It Takes Time (And Grace) to Figure it Out

I’ve been doing a series on how to find rest in the midst of our busyness.  I’m doing this series because, ultimately, I need this advice more than anyone else.  I do my devotionals in the morning, but honestly, I just can’t relate to what I’m reading.  All I can think about is the endless list of tasks I have to complete, the people I have to see, and the events I have to attend.  Whenever I have any amount of free time, it usually involves catching up on what I put to the side, what I promised I would do whenever I had time.  What I really need more than anything else is for someone to give me practical tips on how to be still even though I’m busy.

If I had to give advice to myself, I would say this: I’m being too hard on myself.

I know I mention this a lot, but my life has been busy since I graduated college.  I wrote a post when I graduated college about how I didn’t know what God had planned for me.  About six months later, the roller coaster began.  You can read about the ups and downs of my life in other posts, especially this one.  For the sake of this post, I will let you in on my current situation.  My husband and I have been married for almost seven months.
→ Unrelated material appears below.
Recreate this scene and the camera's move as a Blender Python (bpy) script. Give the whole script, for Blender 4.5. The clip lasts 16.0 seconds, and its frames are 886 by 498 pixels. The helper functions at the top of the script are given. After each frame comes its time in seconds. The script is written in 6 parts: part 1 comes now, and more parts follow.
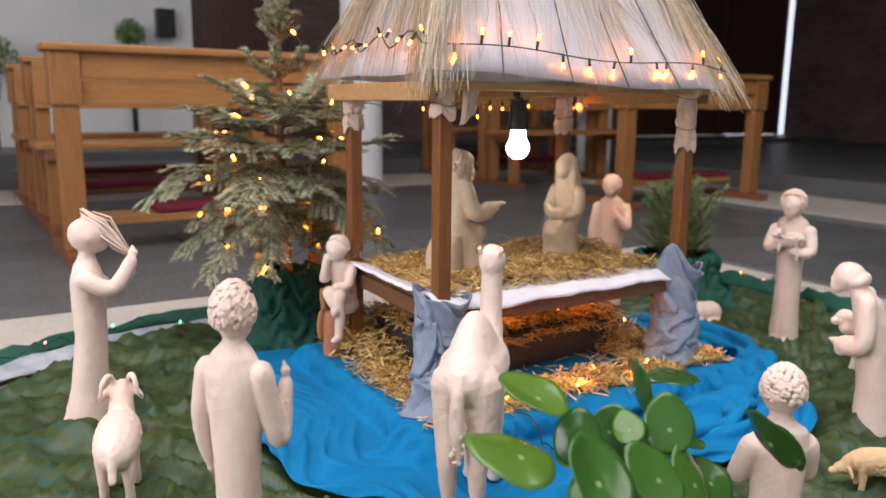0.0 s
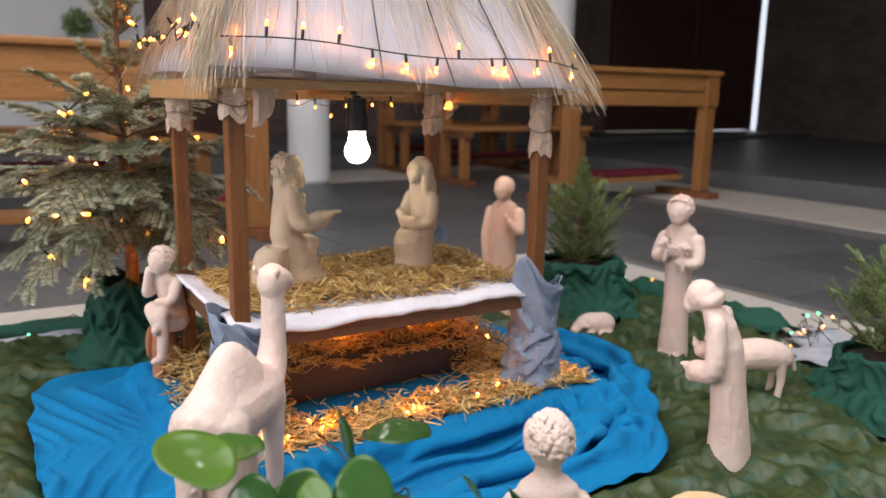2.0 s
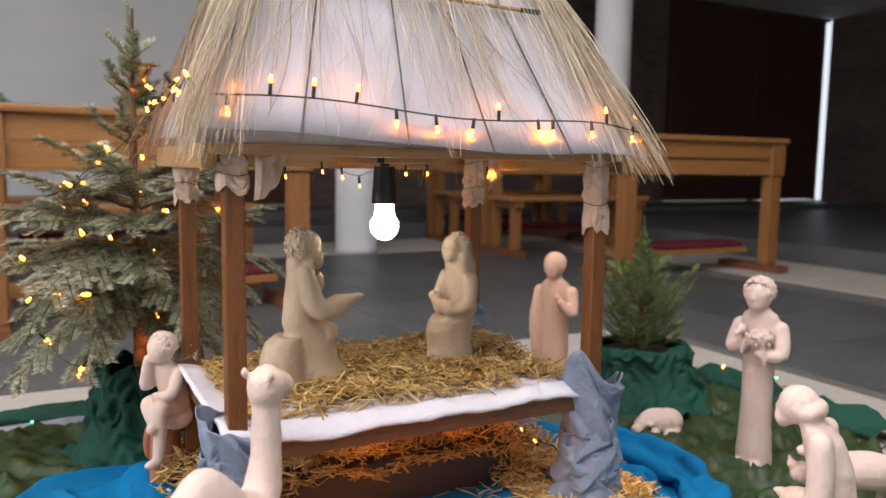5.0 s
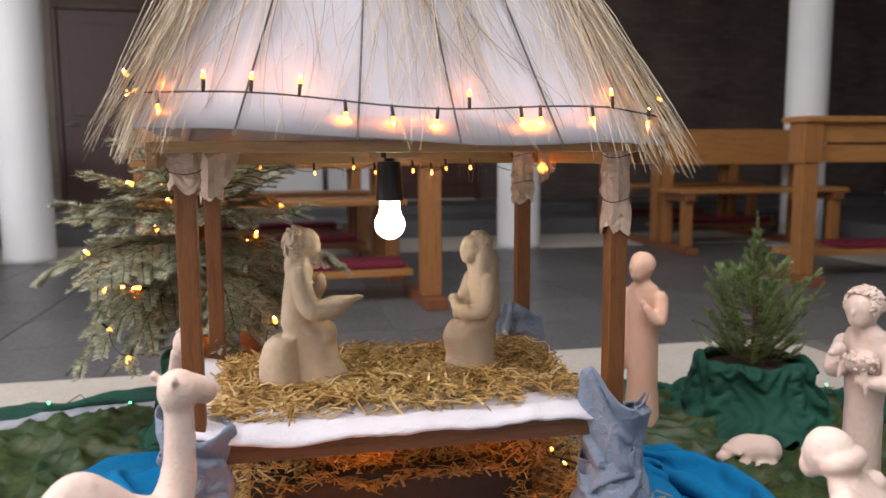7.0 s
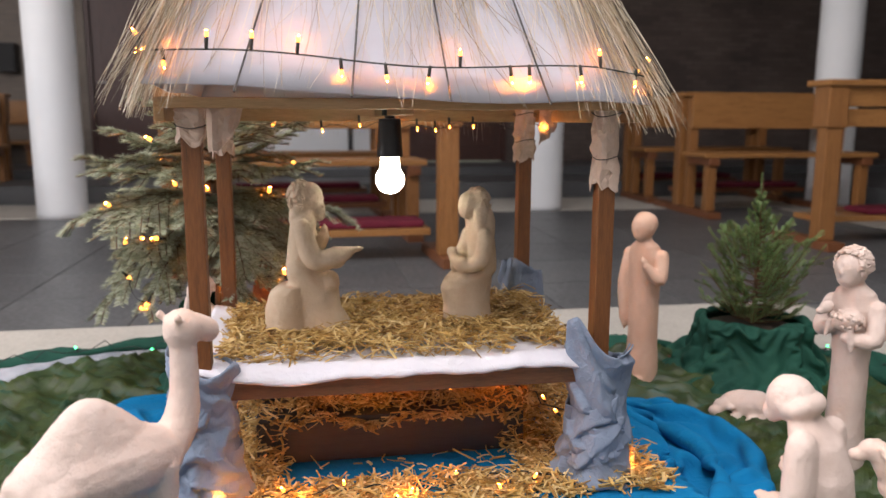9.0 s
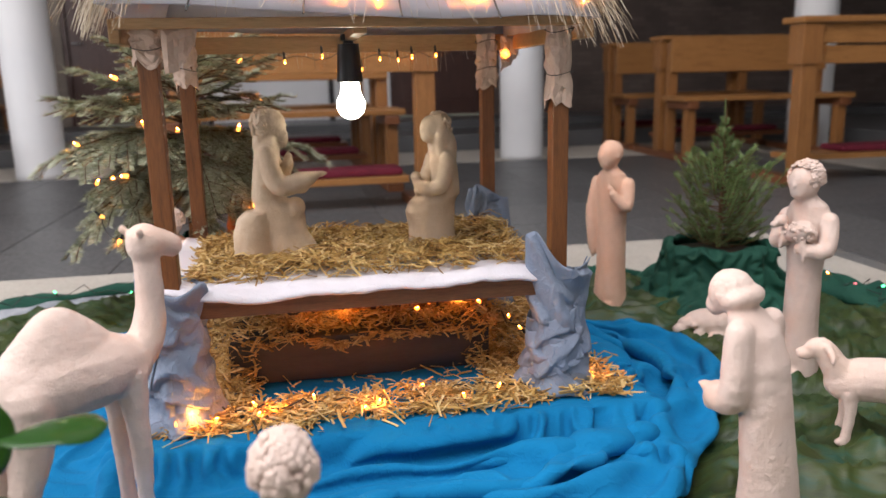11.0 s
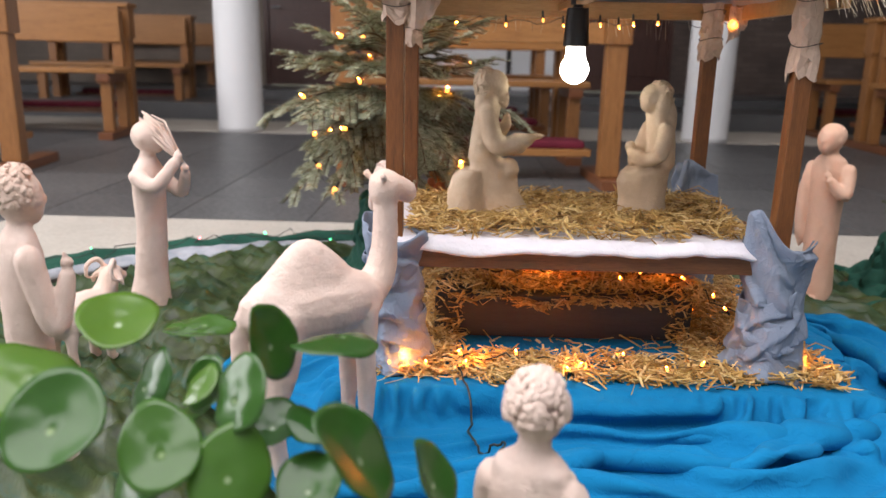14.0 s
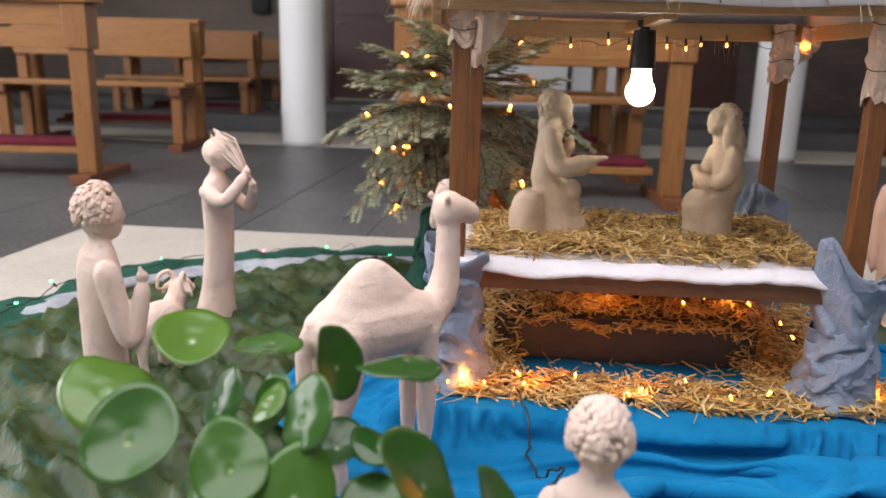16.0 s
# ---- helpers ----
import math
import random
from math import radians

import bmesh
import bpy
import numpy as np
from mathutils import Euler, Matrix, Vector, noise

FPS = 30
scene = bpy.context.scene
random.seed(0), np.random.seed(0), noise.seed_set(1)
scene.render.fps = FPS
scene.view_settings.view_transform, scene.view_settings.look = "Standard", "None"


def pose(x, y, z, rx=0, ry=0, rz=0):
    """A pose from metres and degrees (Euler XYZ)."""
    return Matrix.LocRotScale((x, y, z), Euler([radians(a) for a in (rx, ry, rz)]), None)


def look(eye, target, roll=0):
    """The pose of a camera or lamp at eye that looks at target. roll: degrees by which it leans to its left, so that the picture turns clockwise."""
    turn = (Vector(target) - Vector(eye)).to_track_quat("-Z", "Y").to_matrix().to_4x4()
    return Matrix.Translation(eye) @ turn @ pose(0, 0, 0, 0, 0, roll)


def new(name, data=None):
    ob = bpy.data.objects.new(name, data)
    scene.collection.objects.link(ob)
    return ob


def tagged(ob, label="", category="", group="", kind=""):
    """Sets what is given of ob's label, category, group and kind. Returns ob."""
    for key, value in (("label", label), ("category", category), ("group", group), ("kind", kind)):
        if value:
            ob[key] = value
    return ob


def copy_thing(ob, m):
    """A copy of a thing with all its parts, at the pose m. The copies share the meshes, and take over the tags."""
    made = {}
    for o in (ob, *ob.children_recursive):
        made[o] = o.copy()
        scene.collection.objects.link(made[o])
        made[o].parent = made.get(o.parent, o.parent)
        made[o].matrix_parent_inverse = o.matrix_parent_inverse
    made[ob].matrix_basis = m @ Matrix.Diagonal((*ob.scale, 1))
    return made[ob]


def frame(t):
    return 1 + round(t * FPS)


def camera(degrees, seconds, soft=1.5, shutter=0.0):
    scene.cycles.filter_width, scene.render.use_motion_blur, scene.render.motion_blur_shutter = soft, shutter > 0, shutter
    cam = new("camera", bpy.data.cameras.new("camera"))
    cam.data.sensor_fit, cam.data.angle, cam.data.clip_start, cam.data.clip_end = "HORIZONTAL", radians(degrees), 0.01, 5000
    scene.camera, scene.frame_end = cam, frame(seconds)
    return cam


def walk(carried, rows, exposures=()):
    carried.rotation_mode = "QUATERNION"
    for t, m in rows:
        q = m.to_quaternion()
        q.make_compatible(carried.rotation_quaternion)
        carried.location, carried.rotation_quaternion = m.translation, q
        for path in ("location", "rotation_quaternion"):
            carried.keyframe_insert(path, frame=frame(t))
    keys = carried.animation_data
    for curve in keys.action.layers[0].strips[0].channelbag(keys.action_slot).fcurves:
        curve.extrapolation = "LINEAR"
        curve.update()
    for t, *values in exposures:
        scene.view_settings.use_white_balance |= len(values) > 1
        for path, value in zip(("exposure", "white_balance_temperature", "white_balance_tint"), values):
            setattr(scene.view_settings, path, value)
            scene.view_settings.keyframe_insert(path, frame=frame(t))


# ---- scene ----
cam = camera(60.52, 16.0)
cam.data.dof.use_dof, cam.data.dof.focus_distance, cam.data.dof.aperture_fstop = True, 1.45, 3.4
PATH = [
    (0, (-0.025, -0.039, 0.767), (-0.004, 1.925, 0.393), 0.60),
    (0.5, (0.038, 0.012, 0.781), (0.066, 1.975, 0.401), 1.71),
    (1, (0.128, 0.068, 0.777), (0.158, 2.031, 0.394), 2.15),
    (1.5, (0.223, 0.084, 0.758), (0.261, 2.046, 0.373), 1.77),
    (2, (0.354, 0.132, 0.786), (0.406, 2.093, 0.395), 0.97),
    (2.5, (0.395, 0.196, 0.785), (0.463, 2.156, 0.395), 0.17),
    (3, (0.397, 0.240, 0.778), (0.470, 2.202, 0.398), -0.08),
    (3.5, (0.399, 0.242, 0.786), (0.461, 2.210, 0.437), 0.25),
    (4, (0.442, 0.268, 0.778), (0.484, 2.245, 0.478), 0.40),
    (4.5, (0.462, 0.297, 0.785), (0.445, 2.285, 0.558), 0.51),
    (5, (0.389, 0.386, 0.783), (0.299, 2.373, 0.567), 0.82),
    (7.3, (0.799, 0.574, 0.787), (0.128, 2.444, 0.551), -0.53),
    (7.5, (0.808, 0.563, 0.785), (0.115, 2.423, 0.547), -0.51),
    (8, (0.816, 0.545, 0.790), (0.129, 2.397, 0.481), 0.60),
    (10.3, (0.885, 0.505, 0.738), (0.221, 2.358, 0.383), -0.64),
    (10.5, (0.888, 0.501, 0.730), (0.230, 2.351, 0.353), -0.84),
    (11, (0.917, 0.497, 0.705), (0.266, 2.337, 0.269), -1.27),
    (11.5, (0.925, 0.495, 0.687), (0.247, 2.312, 0.199), -1.12),
    (12, (0.901, 0.473, 0.659), (0.177, 2.261, 0.130), -0.72),
    (12.5, (0.893, 0.470, 0.655), (0.116, 2.228, 0.101), -0.33),
    (13, (0.880, 0.463, 0.657), (0.037, 2.186, 0.092), 0.15),
    (13.5, (0.832, 0.435, 0.676), (-0.102, 2.121, 0.142), 0.83),
    (14, (0.822, 0.420, 0.684), (-0.183, 2.076, 0.185), 1.20),
    (14.5, (0.818, 0.419, 0.688), (-0.231, 2.051, 0.202), 1.40),
    (15, (0.814, 0.412, 0.693), (-0.270, 2.023, 0.213), 1.45),
    (15.5, (0.811, 0.410, 0.695), (-0.300, 2.005, 0.223), 1.46),
    (16, (0.815, 0.410, 0.699), (-0.317, 1.991, 0.231), 1.39),
]
walk(cam, [(t, look(eye, target, roll)) for t, eye, target, roll in PATH], ((0.0, 0.05), (4.0, -0.03), (8.0, 0.04), (11.0, 0.08), (12.5, 0.23), (14.0, 0.18), (16.0, 0.07)))

# ---- light ----
world = bpy.data.worlds.new("daylight")
scene.world = world
world.use_nodes = True
wn = world.node_tree.nodes
sky = wn.new("ShaderNodeTexSky")
sky.sky_type, sky.sun_disc = "NISHITA", False
sky.sun_elevation, sky.sun_rotation = radians(35), radians(200)
world.node_tree.links.new(sky.outputs[0], wn["Background"].inputs[0])
wn["Background"].inputs[1].default_value = 0.08

# the hall's and the stable's shared axes: u along the stable's front, v to its back
TURN30 = math.radians(30.0)
CX, CY = 0.19, 1.995
HALL = pose(CX, CY, 0, 0, 0, 30)


def W(u, v, z=0.0):
    return HALL @ Vector((u, v, z))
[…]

Due to the fact that we both have full-time jobs and long commutes to and from work, we are exhausted by the time we get home.  Not to mention we are both involved in various ministries during the week that allow us just enough time to stop home and eat a quick bite for dinner.  Oh, and yeah, I’m trying to publish a book, which involves proposing to various literary agents.

The residual effects of our busyness are why I feel so guilty for being constantly on-the-go.  We don’t get to see our families on a regular basis, and the desire and obligation to see them hangs over our heads.  Our place of living is not as spotless as it was when I had all the time in the world to clean it.  Seeing crumbs on the floor, piles of laundry on our bed, and dishes in the sink makes me feel like I’m not taking care of the place that God has given me.  Plus, the overarching nagging of my responsibilities causes me to be irritable and impatient.  I constantly hear this ringing in my ear, telling me that I should be doing things more efficiently, that I’m not being a good wife or a good family member or a good employee.

So, I shall take this moment to ask myself: What is the problem here, the busyness, or that little voice in my head telling me I’m not good enough?

My husband and I are still newlyweds.  My apartment is still new to me.  I’m still trying to figure out my schedule.  And in the midst of all of the “newness,” God’s grace is with me.  He is not angry at me for failing to understand everything right away.  It takes time to learn how to be a great wife, an efficient house-cleaner, a brilliant employee, and all of the other roles that God has entrusted to me.  For now, all God expects of me is to lean on Him and be patient with myself.

If you find yourself feeling guilty for not having everything figured out, my word of encouragement to you is to be patient with yourself.  Even if others expect you to be an expert (fill in the blank), you cannot be without practice.  It may involve making mistakes; you may have to discover several ways that don’t work before you discover the one way that works for you.  All that matters is: you’re not alone, and you will get through this.

My challenge this week for you is to affirm yourself.  Instead of focusing on what you are doing wrong, write down what you are doing right. Thank God for the ability to do those things well.  I would also challenge you to ask God to help you in the process of figuring it out.  It will take time.  Be patient with yourself and humbly ask God for strength to endure the transitional period.  God, through Jesus Christ, understands our weaknesses and gives us grace and mercy when we need it.  Ask God for that grace when you hear that voice that says you are not good enough.